Dün,Akşam gazetesinde Osman Hökemen imzalı haberi okurken Selimiye Köyü'ndeki Onno Tunç anıtının da tıpkı Yalova'daki gibi çirkin olduğunu fark ettim.
Yalova'daki anıtla hemen hemen aynı sanatsal kaygılarla yapılmış.
Bildiğiniz beton zeminin üzerine granit taşlarla Onno Tunç yazılmış!
Galiba 1996'da her iki anıtı yapan aynı mimar, heykeltıraş ya da fayans ustası!

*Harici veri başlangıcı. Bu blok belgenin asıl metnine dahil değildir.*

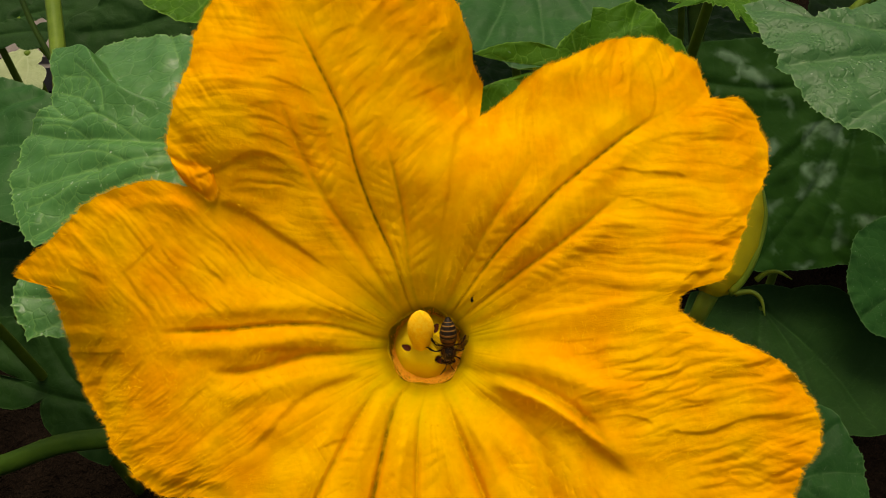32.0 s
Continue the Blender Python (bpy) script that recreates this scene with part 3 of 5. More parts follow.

Çok uğraşmamış, dökmüş betonu, üzerine granit taşlarla Onno Tunç yazmış; o kadar.
MEMLEKETE FAYDASI DOKUNDU
Ama Selimiye'deki anıt da saldırıya uğramış, köylüler de aralarında para toplayıp aynısını tekrar yaptırmışlar.
Bir de zarar görmesin diye etrafını tel örgülerle çevirip önüne de kilit vurunca, ortaya bir çirkinlik abidesi çıkmış.
Köylüleri suçlamıyorum; onlar da, heykeltıraş ya da fayansçı usta her kimse, bir bildiği vardır deyip aynısını yapmışlar ve özenle korumuşlar.
İnsanın "Keşke korumasalarmış" diyesi geliyor!
Bu anıtları yapan kim acaba?
Ancak Onno Tunç'a kıl olan birisi böylesine komik anıtlar yapabilir çünkü!
Özetle Türkiye'de ilk defa bir ırkçı saldırının memlekete faydası dokundu galiba. Bu utanç abidelerini gündeme getirip en azından Yalova'dakinin yeniden yapılmasına vesile oldular.